Mais cette contradiction répond à celle de l’homme : il est dans la nature de ce dernier d’être contradictoire. Il est naturel à l’homme de se dénaturer en son fond, il n’est pas nature mais liberté. Avec Rousseau, la liberté devient pour ainsi dire immédiate à l’individu, comme sentiment, à la fois expérience et exigence, de l’autonomie. Car déterminée, engluée par la nature, la liberté libérale n’est déjà plus liberté. La nouvelle liberté va chercher un motif adéquat à sa propre sublimité : la Révolution sera l’acte par lequel la liberté se donne à elle-même son propre motif, par lequel l’homme s’élève au-dessus des déterminations de sa « nature ».

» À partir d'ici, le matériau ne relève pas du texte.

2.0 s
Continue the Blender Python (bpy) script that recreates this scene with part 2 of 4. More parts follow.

La pensée de Rousseau ne se retourne contre le libéralisme que parce qu’elle en a mené jusqu’au bout l’impulsion et la logique originelles : construire un corps politique à partir d’individus supposés radicalement indépendants. La pensée de Rousseau surgira en 1789 dans le dessein de protéger enfin adéquatement la sécurité et la propriété des individus. Elle se retournera en 1793 contre cette sécurité et cette propriété pour obtenir l’unité absolue du nouveau corps politique. Au 9-Thermidor, elle renoncera à cet effort contre-nature qui tendait à annuler son propre fondement, et se réconciliera avec la propriété et son inégalité. Mais cette réconciliation à son tour restera essentiellement précaire : en s’élevant au-dessus de toutes les déterminations de la nature, l’acte révolutionnaire avait ouvert un possible indéterminé qu’aucune politique ne pourra désormais ni oublier ni accomplir.

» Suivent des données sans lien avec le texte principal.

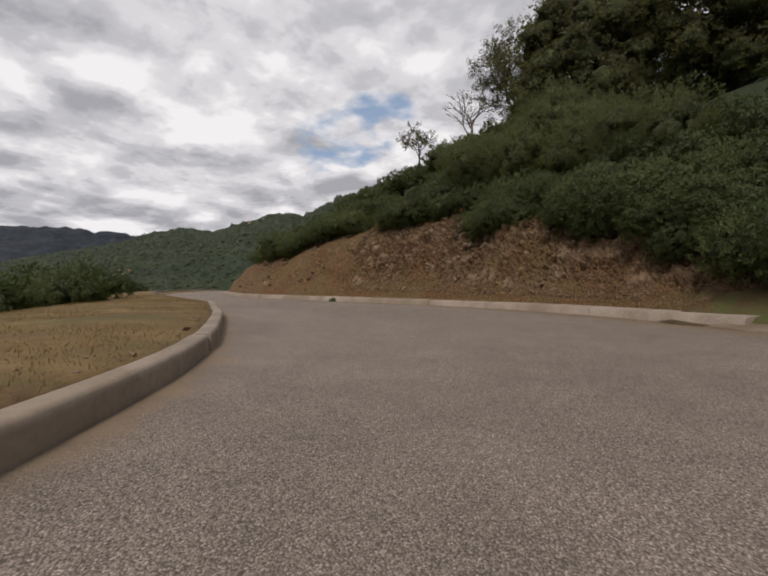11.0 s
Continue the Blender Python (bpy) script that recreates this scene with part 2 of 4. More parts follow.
M_ASPHALT = asphalt()
M_SLOPE = mottled("thin_green_grass_slope", ((0.045, 0.027, 0.013), (0.088, 0.056, 0.026), (0.130, 0.090, 0.042)), 0.8, 0.95, 0.9, 0.06, 18, (0.9, (0.085, 0.088, 0.030), 0.47, 0.62))
M_CONCRETE = mottled("weathered_concrete", ((0.20, 0.160, 0.125), (0.29, 0.236, 0.188), (0.36, 0.302, 0.248)), 1.8, 0.9, 0.5, 0.014, 28, (0.5, (0.215, 0.168, 0.118), 0.42, 0.70), 0.06)
M_GUTTER = mottled("gutter_concrete", ((0.15, 0.118, 0.088), (0.245, 0.20, 0.155), (0.32, 0.275, 0.222)), 0.9, 0.9, 0.5, 0.012, 24, (0.55, (0.165, 0.122, 0.08), 0.42, 0.62))
M_WALL = mottled("stained_wall_concrete", ((0.125, 0.10, 0.075), (0.225, 0.188, 0.148), (0.31, 0.268, 0.215)), 1.3, 0.92, 0.7, 0.02, 22, (0.9, (0.105, 0.085, 0.055), 0.46, 0.68), 0.1)
M_MUDKERB = mottled("muddy_concrete", ((0.155, 0.115, 0.080), (0.215, 0.165, 0.118), (0.275, 0.22, 0.165)), 0.9, 0.92, 0.5, 0.014, 26, (0.5, (0.17, 0.12, 0.078), 0.42, 0.66), 0.08)
M_EARTH = mottled("red_brown_earth", ((0.050, 0.023, 0.012), (0.092, 0.044, 0.023), (0.150, 0.083, 0.046)), 1.1, 0.95, 0.8, 0.06, 16, (2.5, (0.10, 0.10, 0.035), 0.52, 0.66))
M_DRY = mottled("dry_grass_ground", ((0.088, 0.053, 0.022), (0.162, 0.104, 0.042), (0.240, 0.168, 0.072)), 0.9, 0.95, 0.7, 0.04, 26, (0.7, (0.10, 0.092, 0.034), 0.50, 0.68))
M_BANK = mottled("grassy_bank_soil", ((0.066, 0.034, 0.017), (0.120, 0.065, 0.032), (0.185, 0.112, 0.056)), 0.8, 0.95, 0.9, 0.08, 14, (0.9, (0.095, 0.092, 0.034), 0.50, 0.66))
M_CLIFF = cliff_material()
M_ROCK = mottled("fractured_schist", ((0.10, 0.062, 0.036), (0.185, 0.128, 0.080), (0.32, 0.25, 0.175)), 3.0, 0.9, 0.8, 0.03, 30, (5.0, (0.17, 0.10, 0.055), 0.5, 0.7), 0.25)
M_BOULDER = mottled("pale_granite", ((0.20, 0.165, 0.125), (0.35, 0.30, 0.24), (0.50, 0.455, 0.385)), 3.0, 0.9, 0.9, 0.03, 24, (1.6, (0.16, 0.115, 0.07), 0.48, 0.66), 0.28)
M_HILL = mottled("scrubland", ((0.014, 0.022, 0.012), (0.027, 0.039, 0.019), (0.042, 0.054, 0.026)), 0.03, 0.95, 1.0, 2.5, 0.16, (0.010, (0.050, 0.056, 0.030), 0.60, 0.74))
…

La nature cesse d’être le critère, la référence ou le modèle. Deux autres critères vont prendre sa place : l’histoire ou la liberté. Rousseau place à égale distance l’État et la société civile, et les englobe dans la société. Il aura fait sentir à l’homme moderne qu’il ne vit pas essentiellement dans un corps politique ou un État, ni dans un système économique, mais d’abord dans la société.